Omelete: Existe um traço autoral consciente na luz que você cria ou ela é sempre determinada pelo olhar de seus diretores? Qual é a medida da sua marca pessoal ao criar uma fotografia?
Rui Poças: Deixar uma marca autoral nos filmes em que colaboro não é uma preocupação minha. Na verdade, penso que eu próprio não a saberia identificar, se me pedissem. Eu considero que a minha contribuição num filme consiste em, para além de participar na criação da sua identidade visual exclusiva e original, a de encontrar a forma mais conveniente para contar uma história com os materiais e ferramentas que o cinema fornece. Talvez a particularidade mais fascinante da minha profissão seja a de ela proporcionar múltiplos encontros com diversos realizadores e com cada qual deles, criar em conjunto, a imagem dos seus filmes.

Qual é o limite de liberdade que se encontra no set de uma Lucrecia Martel, por exemplo?
Me é dificil enquadrar uma resposta nesses termos. Vejo o cinema como um território de colaboração e contribuição colectiva. O inquestionavel estatuto do realizador-autor, no sistema de produção conhecido como Cinema de Autor, não pressupõe um regime de restrição de liberdade. Cada filme cria para si uma dinamica particular, definida pelas condições de trabalho e pelos objectivos a que se propõe. Daí que seja difícil inclusive definir com exactidão uma metodologia universal no cinema. Felizmente, fazer um filme não é conduzir um campo de batalha, embora muitas vezes seja tentadora a comparação, sobretudo no modelo de produção industrial. A minha experiência com Lucrecia Martel permitiu-me acompanhar a criação de conceitos que ajudaram a transposição da novela homônima de Antonio di Benedetto nos pontos que lhe interessavam. Num determinado momento do processo, procuramos pensar em como a imagem e, particularmente, a luz poderiam ajudar a sugerir a sensação de um tempo distendido, o desespero da espera ou até a estranheza perante uma realidade desconhecida. Repensar a questão da representação de uma época passada foi tambem um desafio interessante. Nisso, por exemplo, agimos com uma liberdade pouco comum, libertando-nos das conveções habituais do cinema.
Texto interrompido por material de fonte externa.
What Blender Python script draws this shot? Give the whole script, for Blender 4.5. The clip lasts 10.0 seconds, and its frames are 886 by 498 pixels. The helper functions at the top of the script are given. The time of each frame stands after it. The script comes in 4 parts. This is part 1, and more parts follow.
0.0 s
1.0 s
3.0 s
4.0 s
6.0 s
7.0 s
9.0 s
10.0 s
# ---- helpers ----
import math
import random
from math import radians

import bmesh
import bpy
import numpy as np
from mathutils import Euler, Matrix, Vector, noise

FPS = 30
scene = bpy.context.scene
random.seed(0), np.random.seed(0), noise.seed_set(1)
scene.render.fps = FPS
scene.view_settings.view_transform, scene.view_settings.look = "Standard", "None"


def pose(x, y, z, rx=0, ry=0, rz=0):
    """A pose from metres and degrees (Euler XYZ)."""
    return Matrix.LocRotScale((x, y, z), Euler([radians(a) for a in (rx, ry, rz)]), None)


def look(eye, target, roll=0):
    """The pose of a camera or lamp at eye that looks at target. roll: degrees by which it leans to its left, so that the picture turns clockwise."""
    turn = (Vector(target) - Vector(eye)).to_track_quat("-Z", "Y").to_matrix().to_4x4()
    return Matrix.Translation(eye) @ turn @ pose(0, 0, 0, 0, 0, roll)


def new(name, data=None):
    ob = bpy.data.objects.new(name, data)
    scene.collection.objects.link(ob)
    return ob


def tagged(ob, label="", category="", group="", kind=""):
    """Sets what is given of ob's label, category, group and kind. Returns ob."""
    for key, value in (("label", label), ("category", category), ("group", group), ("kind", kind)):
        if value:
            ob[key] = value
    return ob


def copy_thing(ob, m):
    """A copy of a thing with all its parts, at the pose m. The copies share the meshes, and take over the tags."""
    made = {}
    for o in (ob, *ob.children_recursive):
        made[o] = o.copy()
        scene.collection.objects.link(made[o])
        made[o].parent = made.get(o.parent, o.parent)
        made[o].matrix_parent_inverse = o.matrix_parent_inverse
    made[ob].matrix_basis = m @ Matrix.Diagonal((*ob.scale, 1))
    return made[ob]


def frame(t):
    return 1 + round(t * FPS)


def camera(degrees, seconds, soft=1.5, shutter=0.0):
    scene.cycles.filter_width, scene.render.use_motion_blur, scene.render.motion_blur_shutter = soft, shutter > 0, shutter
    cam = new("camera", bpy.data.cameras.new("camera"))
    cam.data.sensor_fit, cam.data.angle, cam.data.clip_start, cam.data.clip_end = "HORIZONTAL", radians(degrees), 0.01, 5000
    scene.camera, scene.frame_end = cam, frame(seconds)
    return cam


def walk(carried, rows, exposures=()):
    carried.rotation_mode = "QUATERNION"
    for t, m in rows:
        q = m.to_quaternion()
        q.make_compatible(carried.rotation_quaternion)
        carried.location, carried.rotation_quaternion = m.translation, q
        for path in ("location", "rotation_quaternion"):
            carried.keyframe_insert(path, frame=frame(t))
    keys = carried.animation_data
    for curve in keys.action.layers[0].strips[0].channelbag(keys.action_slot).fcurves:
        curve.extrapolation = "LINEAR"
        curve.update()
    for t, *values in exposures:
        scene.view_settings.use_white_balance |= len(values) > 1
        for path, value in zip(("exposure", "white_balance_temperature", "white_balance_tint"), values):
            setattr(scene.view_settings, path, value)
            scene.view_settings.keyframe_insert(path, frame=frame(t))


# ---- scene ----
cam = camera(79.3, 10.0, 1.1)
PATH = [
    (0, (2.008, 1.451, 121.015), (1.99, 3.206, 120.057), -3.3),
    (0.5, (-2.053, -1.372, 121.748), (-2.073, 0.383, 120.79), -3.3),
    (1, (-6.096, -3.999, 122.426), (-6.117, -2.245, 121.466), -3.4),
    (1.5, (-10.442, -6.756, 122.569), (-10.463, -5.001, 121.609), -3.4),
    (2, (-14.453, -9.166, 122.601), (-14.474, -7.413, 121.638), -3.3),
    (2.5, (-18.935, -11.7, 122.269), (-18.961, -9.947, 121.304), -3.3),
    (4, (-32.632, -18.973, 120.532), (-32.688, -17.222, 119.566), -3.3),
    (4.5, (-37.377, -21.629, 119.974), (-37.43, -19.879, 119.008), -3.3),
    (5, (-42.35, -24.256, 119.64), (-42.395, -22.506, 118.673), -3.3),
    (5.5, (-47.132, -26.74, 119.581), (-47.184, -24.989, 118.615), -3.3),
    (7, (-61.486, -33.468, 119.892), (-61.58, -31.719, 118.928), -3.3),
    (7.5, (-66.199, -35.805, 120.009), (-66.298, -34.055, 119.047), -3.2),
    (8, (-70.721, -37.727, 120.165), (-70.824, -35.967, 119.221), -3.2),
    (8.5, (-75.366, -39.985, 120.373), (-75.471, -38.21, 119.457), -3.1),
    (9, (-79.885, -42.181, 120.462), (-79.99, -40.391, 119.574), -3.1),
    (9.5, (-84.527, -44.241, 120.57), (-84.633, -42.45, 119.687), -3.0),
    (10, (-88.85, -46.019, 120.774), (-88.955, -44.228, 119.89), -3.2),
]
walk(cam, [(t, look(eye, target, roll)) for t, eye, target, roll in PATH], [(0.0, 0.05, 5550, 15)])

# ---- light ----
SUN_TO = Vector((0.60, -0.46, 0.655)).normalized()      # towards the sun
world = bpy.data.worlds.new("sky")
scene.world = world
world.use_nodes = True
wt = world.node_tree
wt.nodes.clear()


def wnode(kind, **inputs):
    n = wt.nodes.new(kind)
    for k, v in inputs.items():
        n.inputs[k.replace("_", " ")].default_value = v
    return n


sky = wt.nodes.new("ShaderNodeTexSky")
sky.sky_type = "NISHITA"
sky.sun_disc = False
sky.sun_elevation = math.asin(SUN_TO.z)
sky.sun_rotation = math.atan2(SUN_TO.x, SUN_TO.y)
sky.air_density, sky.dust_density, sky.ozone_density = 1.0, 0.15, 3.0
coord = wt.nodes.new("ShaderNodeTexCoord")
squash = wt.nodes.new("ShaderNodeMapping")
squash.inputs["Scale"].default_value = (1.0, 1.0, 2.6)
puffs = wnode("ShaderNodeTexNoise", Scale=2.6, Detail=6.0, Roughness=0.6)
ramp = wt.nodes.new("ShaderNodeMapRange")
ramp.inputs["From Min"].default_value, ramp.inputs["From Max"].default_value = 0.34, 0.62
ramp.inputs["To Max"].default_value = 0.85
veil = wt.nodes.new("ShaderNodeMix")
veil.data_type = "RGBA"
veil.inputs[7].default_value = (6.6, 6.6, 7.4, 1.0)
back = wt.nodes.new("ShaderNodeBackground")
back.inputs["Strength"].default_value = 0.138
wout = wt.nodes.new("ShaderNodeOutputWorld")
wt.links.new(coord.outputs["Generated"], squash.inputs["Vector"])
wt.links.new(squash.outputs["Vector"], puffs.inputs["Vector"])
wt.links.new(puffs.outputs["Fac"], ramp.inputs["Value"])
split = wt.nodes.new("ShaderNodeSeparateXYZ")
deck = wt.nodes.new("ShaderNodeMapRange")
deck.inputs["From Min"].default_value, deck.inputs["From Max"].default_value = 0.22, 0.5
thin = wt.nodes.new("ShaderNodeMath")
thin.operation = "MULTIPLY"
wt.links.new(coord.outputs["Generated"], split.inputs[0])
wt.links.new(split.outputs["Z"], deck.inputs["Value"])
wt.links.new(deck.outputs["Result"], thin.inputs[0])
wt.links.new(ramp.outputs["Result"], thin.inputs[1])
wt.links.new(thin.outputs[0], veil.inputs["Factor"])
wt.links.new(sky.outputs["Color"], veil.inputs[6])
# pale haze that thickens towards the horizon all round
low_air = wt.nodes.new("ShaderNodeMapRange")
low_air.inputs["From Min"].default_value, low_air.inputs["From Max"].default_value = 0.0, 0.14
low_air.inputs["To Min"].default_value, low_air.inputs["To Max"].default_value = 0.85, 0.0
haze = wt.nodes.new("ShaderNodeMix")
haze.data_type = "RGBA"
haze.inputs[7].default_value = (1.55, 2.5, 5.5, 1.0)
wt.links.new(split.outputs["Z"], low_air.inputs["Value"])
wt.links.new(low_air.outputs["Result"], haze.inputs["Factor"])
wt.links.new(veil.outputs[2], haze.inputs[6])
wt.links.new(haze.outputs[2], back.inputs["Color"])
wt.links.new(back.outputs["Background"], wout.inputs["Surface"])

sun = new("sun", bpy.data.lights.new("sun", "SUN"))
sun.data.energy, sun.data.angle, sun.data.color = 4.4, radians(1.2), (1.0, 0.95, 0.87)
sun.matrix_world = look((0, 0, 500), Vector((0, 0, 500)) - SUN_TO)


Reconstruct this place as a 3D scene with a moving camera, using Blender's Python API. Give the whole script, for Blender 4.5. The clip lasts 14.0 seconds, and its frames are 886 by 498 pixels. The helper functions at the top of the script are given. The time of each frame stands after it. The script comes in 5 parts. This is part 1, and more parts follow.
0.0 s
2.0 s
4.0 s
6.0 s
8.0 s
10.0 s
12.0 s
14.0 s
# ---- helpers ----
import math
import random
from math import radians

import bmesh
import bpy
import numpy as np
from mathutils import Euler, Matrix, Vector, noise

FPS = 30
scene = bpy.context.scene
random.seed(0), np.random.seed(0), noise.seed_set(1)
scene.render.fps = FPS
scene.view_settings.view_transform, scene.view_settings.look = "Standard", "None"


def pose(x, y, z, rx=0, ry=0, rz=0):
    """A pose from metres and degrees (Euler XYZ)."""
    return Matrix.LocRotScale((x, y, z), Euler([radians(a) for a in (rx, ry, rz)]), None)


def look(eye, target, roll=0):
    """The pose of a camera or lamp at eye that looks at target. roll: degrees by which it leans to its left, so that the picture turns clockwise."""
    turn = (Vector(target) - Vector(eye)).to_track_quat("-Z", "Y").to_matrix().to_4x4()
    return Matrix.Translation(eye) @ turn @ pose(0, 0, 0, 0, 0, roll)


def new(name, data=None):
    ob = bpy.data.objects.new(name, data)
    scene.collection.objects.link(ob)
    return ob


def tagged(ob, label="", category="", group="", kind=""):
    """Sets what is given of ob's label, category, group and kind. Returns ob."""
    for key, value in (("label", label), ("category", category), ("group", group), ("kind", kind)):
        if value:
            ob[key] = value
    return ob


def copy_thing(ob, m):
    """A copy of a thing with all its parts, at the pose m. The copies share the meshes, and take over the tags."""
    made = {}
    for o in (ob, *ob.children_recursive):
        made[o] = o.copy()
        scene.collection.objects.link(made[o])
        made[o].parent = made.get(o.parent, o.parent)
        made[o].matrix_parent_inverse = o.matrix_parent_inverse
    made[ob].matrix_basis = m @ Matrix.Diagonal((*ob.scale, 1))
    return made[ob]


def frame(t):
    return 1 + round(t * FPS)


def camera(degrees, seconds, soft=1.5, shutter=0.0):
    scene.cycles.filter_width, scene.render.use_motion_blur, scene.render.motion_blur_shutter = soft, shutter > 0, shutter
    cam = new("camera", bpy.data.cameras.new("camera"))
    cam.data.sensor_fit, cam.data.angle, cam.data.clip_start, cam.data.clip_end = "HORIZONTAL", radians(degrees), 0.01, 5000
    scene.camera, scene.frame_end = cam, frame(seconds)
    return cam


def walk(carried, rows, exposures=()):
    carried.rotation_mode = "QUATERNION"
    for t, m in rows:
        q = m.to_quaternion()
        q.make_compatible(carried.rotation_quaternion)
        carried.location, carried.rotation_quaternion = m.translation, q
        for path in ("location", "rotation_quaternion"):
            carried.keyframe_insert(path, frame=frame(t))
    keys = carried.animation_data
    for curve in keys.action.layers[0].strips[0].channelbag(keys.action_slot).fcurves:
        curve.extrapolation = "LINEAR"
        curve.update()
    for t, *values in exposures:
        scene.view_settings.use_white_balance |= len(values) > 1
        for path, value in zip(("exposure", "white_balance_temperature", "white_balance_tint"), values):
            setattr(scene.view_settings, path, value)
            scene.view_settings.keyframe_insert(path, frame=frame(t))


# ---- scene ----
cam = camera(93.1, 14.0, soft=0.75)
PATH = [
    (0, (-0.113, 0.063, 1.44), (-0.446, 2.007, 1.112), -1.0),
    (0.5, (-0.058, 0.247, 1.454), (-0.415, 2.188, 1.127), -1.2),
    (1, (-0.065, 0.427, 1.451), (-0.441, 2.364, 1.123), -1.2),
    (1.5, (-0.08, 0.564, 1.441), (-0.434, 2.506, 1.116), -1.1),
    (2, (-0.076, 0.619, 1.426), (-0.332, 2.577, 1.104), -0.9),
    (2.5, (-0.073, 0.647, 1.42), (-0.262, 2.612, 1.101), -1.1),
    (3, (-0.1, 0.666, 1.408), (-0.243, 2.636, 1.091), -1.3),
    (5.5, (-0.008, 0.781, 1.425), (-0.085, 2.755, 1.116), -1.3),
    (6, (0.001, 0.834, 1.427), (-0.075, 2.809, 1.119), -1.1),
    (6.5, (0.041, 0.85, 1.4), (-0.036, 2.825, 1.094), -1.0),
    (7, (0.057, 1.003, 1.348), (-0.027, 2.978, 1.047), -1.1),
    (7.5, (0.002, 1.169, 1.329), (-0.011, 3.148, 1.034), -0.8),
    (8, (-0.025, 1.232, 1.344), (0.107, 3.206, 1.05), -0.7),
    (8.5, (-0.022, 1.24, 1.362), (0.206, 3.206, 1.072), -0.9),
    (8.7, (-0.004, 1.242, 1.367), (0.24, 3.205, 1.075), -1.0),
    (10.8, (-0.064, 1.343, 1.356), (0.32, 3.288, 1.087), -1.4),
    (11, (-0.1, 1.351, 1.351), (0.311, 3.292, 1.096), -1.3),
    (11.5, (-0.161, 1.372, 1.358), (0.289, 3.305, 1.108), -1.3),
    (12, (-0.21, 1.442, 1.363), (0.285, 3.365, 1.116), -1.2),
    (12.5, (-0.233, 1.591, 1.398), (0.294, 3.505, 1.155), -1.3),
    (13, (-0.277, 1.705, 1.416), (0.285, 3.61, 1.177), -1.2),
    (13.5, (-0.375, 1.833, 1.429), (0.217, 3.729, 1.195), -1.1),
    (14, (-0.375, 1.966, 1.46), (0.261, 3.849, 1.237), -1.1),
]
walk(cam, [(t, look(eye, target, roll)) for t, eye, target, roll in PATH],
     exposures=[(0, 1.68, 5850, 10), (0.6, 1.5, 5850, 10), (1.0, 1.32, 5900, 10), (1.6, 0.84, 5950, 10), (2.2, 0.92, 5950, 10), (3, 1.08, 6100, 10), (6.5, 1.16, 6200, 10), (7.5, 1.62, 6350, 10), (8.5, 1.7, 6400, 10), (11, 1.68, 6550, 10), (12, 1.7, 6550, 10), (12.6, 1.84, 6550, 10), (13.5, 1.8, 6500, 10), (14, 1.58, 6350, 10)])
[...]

Qual é a luz que se produz do seu encontro com Hirsch? Como se ilumina uma história de amor mediada por livros?
O encontro com Felipe Hirsch foi a de um bibliofilo (ele) com uma alegre vitima de tsundoku (eu). Tremendo encontro! Durante toda a preparação e rodagem se não estávamos a falar do filme, estávamos a falar de livros e eventualmente de musica, outra paixão de Felipe. A luz acho que a devo sobretudo a esse país que não conhecia e a essa cidade que se me entranhou como uma melancolia subcutanea e que encontrou acolhimento no lado monocromatico do meu coração português (característica genética que Felipe Hirsch tambem tem). Fiquei deveras abismado com a familiaridade fantasmática que Montevideo me fez sentir, tão propícia ao filme. Para além da vertigem amorosa que o protagonista atravessa, Severina é um filme sobre os labirintos da identidade, a fragmentação e multiplicação do eu, a sinceridade e o fingimento, a criação literária e os delirios existenciais. Temas pessoanos, diria.

Que lições sobre brasilidade filmes como Severina, de Felipe Hirsch; Ferrugem, de Aly Muritiba; Deserto, de Gui Weber; e As Boas Maneiras, de Juliana Rojas e Marco Dutra, oferecem a você?
O Brasil arrebata-me sempre. O potencial de criação neste seu país é gigantesco. É um lugar onde se criam constantemente formas de cultura originais, graças à confluência de influências diversas. Verifico a existência de uma criação intensa e non-stop que é uma realidade não só com vários séculos, mas sempre e cada vez mais activa, ao contrário do movimento esgotado da Europa, tristemente repetitivo e em autocitação permanente. O Brasil tem tambem características muito particulares, como a facilidade de aceitar e fazer conviver por exemplo o pensamento mágico com o pensamento racional ou cientifico, como em nenhum outro lugar do mundo. É simplesmente maravilhoso e gerador de coisas surpreendentes. Sinto-me sempre muito bem acolhido por cá e entusiasmado em abraçar esse gesto de mestiçagem cultural e liberdade criativa. Acho que se tiver de apontar uma coisa que se destaque como algo por que sempre me deixo contaminar alegremente de cada vez que venho ao Brasil é essa facilidade no romper de limitações. Parece-me existir no Brasil o poder de conciliar o inconciliável. Parece até um superpoder.